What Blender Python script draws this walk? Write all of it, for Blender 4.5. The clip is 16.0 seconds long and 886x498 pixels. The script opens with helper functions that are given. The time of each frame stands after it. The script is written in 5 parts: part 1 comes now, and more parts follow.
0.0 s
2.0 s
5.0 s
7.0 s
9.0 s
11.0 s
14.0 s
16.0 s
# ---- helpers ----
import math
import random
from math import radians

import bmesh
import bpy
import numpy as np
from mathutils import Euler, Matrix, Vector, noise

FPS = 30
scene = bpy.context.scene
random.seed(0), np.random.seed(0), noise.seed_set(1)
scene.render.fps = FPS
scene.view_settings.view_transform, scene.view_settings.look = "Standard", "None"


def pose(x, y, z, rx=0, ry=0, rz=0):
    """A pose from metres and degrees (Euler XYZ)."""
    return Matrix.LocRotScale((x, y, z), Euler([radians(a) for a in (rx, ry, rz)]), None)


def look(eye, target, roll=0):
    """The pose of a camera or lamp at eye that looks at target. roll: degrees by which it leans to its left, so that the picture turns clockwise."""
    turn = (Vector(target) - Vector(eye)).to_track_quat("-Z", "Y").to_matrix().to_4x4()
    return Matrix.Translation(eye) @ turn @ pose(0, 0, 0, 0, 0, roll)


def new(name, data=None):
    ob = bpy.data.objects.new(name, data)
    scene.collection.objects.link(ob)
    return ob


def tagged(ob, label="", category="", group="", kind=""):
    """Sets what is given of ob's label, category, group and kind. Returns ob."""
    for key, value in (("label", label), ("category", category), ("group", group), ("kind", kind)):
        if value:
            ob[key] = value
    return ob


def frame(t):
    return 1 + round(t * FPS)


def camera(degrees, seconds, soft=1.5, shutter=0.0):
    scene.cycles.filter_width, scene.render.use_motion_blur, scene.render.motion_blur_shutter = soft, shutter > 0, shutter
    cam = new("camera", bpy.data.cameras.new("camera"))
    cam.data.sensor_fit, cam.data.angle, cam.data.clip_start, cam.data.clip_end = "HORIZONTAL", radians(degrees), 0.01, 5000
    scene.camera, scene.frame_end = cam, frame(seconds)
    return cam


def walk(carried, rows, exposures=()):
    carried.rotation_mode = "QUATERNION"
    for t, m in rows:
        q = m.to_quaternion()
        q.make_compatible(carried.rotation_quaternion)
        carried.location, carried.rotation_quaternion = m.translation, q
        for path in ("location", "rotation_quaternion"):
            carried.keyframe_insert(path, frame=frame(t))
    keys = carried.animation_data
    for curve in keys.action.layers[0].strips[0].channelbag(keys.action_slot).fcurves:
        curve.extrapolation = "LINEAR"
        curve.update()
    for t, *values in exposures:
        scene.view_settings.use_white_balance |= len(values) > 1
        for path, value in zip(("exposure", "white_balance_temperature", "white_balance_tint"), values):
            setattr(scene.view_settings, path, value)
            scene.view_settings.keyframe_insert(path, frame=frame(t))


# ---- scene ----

* * *

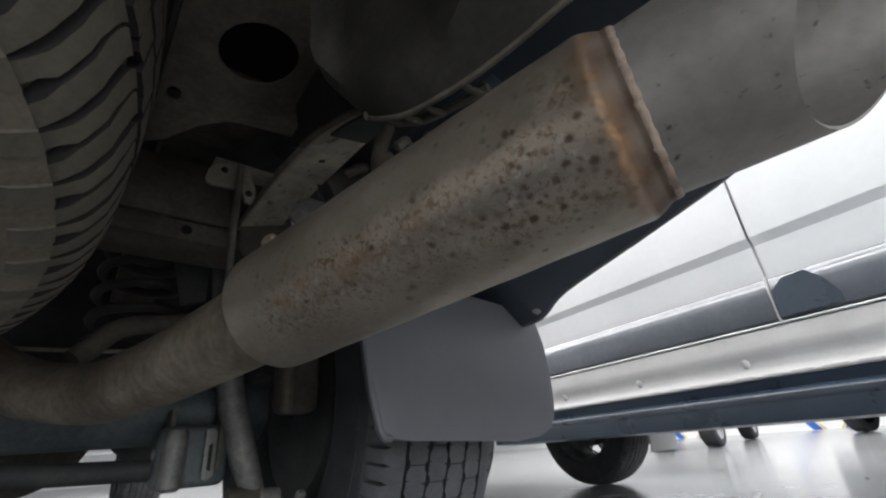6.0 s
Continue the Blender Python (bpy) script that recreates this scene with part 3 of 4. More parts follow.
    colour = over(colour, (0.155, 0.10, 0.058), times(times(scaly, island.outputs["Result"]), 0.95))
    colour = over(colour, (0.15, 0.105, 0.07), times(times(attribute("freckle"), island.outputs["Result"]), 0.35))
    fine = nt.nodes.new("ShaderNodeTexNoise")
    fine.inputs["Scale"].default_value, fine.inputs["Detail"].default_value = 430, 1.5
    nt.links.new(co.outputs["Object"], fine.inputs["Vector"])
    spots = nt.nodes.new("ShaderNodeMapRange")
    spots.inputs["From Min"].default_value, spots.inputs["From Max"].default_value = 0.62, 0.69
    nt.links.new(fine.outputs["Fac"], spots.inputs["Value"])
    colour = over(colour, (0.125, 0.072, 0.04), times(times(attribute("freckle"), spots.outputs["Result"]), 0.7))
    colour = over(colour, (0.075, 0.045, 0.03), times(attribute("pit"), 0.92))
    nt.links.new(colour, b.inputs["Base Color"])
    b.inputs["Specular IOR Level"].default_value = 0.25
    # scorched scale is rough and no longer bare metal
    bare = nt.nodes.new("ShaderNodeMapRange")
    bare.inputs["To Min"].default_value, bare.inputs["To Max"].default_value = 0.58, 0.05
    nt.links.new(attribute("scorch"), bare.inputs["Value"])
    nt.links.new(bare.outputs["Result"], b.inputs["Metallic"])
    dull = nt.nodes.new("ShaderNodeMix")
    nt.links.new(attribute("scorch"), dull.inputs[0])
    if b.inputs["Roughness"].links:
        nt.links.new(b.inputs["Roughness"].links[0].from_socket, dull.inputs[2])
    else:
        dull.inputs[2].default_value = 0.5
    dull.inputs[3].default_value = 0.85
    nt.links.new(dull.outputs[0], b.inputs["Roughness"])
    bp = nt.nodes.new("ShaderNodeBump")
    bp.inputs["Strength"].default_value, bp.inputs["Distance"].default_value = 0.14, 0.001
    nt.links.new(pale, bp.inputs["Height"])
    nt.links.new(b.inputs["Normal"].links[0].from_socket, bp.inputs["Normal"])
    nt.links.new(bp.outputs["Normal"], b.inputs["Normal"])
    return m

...

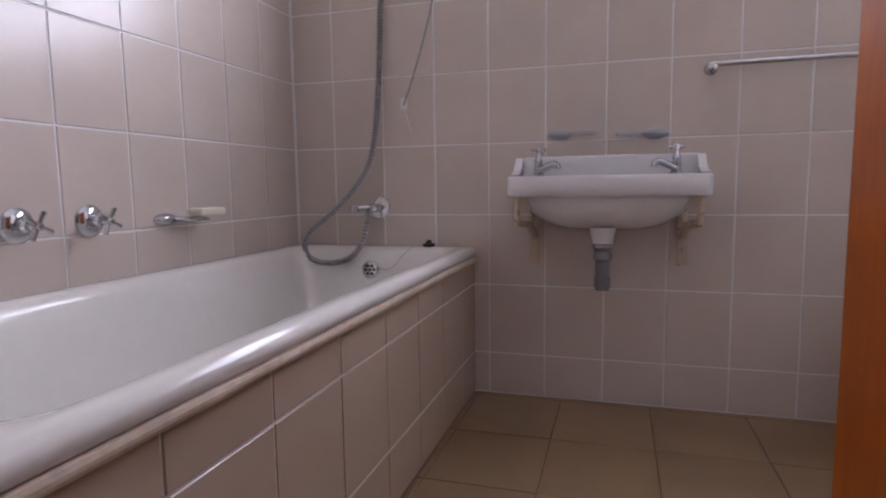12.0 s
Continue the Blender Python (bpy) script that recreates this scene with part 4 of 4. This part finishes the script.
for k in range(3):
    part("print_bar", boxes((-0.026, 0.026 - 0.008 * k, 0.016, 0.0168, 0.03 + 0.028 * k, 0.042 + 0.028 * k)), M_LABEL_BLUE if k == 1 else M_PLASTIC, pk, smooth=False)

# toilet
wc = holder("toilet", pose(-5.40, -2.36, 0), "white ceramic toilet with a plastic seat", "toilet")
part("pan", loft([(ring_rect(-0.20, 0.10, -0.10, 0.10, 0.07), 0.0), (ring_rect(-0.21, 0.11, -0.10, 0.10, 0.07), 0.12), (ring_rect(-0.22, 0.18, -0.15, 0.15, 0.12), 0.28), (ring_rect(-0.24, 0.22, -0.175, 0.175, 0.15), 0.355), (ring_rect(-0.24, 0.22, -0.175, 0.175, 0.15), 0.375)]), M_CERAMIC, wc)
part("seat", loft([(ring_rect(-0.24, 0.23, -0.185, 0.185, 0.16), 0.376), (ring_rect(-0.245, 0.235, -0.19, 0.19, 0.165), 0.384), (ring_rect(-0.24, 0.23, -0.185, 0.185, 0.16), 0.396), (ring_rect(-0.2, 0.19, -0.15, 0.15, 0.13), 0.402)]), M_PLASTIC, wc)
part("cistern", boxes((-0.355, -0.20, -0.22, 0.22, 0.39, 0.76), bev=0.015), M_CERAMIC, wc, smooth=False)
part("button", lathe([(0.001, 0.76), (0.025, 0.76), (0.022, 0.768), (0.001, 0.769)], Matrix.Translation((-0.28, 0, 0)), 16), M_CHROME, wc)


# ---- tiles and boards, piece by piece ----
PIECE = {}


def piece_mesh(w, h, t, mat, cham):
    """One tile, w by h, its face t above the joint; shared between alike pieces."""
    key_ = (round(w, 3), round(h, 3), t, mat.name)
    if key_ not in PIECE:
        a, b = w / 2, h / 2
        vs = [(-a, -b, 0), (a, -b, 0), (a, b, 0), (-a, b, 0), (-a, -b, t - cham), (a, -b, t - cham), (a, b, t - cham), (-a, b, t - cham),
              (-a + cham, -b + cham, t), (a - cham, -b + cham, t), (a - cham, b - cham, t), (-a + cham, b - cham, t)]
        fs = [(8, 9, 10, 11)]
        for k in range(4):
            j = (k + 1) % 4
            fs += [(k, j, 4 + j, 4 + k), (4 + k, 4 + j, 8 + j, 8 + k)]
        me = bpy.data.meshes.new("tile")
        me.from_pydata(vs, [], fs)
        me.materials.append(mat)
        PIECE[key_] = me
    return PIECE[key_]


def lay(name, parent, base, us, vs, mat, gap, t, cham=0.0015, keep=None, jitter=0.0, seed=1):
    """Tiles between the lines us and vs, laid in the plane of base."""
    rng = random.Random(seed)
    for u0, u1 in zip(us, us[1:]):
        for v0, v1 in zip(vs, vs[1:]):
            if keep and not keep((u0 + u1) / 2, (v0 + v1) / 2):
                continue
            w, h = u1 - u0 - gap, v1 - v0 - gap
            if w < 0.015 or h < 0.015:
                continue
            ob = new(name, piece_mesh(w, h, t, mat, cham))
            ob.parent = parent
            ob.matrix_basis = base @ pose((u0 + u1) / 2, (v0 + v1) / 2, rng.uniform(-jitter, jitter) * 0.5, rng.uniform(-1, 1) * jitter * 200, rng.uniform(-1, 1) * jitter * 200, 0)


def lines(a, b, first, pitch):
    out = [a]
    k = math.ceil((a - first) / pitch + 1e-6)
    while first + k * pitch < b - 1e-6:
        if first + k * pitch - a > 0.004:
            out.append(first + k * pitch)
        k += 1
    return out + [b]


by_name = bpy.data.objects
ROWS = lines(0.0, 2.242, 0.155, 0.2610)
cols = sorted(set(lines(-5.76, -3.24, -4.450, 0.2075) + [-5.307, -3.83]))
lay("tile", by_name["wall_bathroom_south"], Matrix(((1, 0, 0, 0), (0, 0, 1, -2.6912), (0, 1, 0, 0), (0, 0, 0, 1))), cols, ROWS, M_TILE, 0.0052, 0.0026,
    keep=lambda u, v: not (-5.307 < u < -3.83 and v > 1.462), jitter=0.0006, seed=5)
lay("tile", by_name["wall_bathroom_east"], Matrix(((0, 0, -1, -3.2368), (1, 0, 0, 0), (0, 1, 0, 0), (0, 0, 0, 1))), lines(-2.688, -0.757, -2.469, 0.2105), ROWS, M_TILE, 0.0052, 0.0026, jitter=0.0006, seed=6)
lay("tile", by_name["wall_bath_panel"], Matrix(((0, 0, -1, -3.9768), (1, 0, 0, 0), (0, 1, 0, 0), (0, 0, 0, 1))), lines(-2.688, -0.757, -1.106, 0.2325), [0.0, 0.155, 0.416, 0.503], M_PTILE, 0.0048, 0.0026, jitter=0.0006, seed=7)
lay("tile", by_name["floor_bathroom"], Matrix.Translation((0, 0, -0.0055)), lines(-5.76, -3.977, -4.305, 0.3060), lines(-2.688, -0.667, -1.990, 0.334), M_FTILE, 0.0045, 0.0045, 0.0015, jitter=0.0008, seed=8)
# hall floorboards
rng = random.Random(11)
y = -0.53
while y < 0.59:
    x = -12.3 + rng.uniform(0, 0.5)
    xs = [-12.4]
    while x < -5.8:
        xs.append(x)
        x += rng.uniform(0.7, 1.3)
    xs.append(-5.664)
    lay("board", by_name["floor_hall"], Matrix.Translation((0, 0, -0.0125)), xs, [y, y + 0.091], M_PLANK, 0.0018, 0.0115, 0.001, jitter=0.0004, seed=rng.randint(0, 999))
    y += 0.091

**What is expected**
Copy each line of the records above that carries the word "exposures".

**Exercise output**
def walk(carried, rows, exposures=()):
    for t, *values in exposures:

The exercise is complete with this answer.